- Born: United States
- Other name: Tracey Schmitt Lintott
- Education: University of Southern California
- Occupation: Political communications strategist
- Employer: CGCN Group

= Tracey Schmitt =

American political communications strategist

Tracey Schmitt (also known as Tracey Schmitt Lintott) is an American political communications strategist, crisis communications specialist, and public affairs executive. She served as National Press Secretary for the Republican National Committee (RNC) from 2005 to 2008 and held senior communications roles in multiple U.S. presidential campaigns, including the George W. Bush 2004 presidential campaign and the John McCain 2008 presidential campaign. She later worked in the private sector, including as Senior Vice President of Global Public Affairs at Emergent BioSolutions, and is the founder of the communications firm Matador.

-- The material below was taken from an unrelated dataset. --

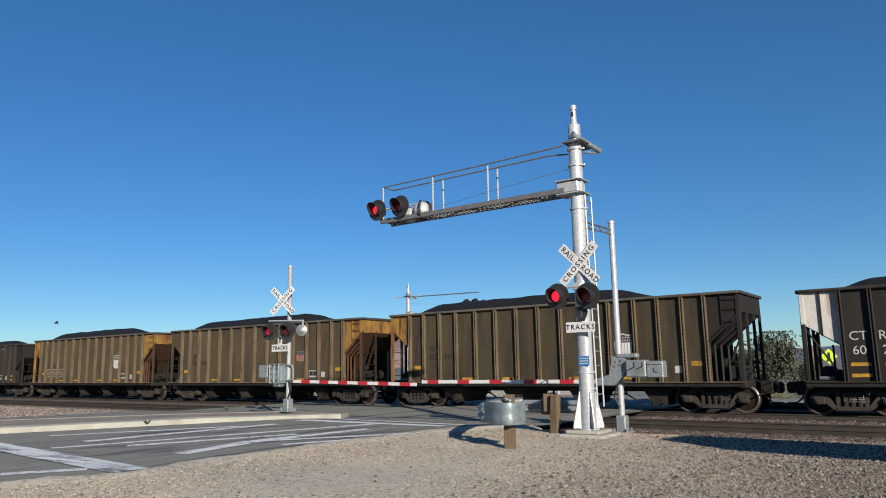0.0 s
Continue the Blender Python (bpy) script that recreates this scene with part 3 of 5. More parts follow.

She is currently a senior partner at CGCN Group, following the merger of her firm Matador with CGCN in 2021.

==Education==
Schmitt graduated from the University of Southern California's Annenberg School for Communication and Journalism in 1999.

==Career==
===Political career===
After graduating from USC, Schmitt worked as the surrogate television booker on the first Bush campaign in Austin, Texas and later in Tallahassee, Florida, coordinating with cable television networks during the Florida Recount. Following a stint on the President's transition team, Schmitt served as a communications aide in the Bush Administration, working in the White House Office of Global Communications. She was involved in coordinating international media outreach following the September 11 attacks.

Schmitt later served as a spokesperson for the Bush–Cheney 2004 re-election campaign. She also worked as a regional spokesperson in Western battleground states during the campaign.

Following the 2004 election, Schmitt served as National Press Secretary for the 55th Presidential Inaugural Committee.

From 2005 to 2008, Schmitt served as National Press Secretary for the Republican National Committee, acting as a principal spokesperson on national political issues. She also appeared in broadcast interviews as an RNC spokesperson during the 2006 United States elections.

In 2008, Schmitt served as Deputy Communications Director and traveling press secretary to vice presidential nominee Sarah Palin during the McCain-Palin campaign.

===Private sector career===
After 2008, Schmitt transitioned to the private sector, advising various executives on communications, public affairs, and government relations. She served as Senior Vice President of Global Public Affairs at Emergent BioSolutions, where she led public affairs, investor communications, and other functions. In 2018, she founded Matador, a public affairs and communications firm.

Schmitt served as Executive Director of the EASE Alliance, where she advocated for ERISA Access for the Self-Employed.

In 2021, Matador merged with CGCN Group, a Republican-aligned public affairs and lobbying firm. Following the merger, Schmitt became a senior partner at CGCN.

Schmitt has also contributed various opinion articles to The New York Times.

==Board service==
Schmitt has served on the board of the National Press Foundation, as well as Hortons Kids.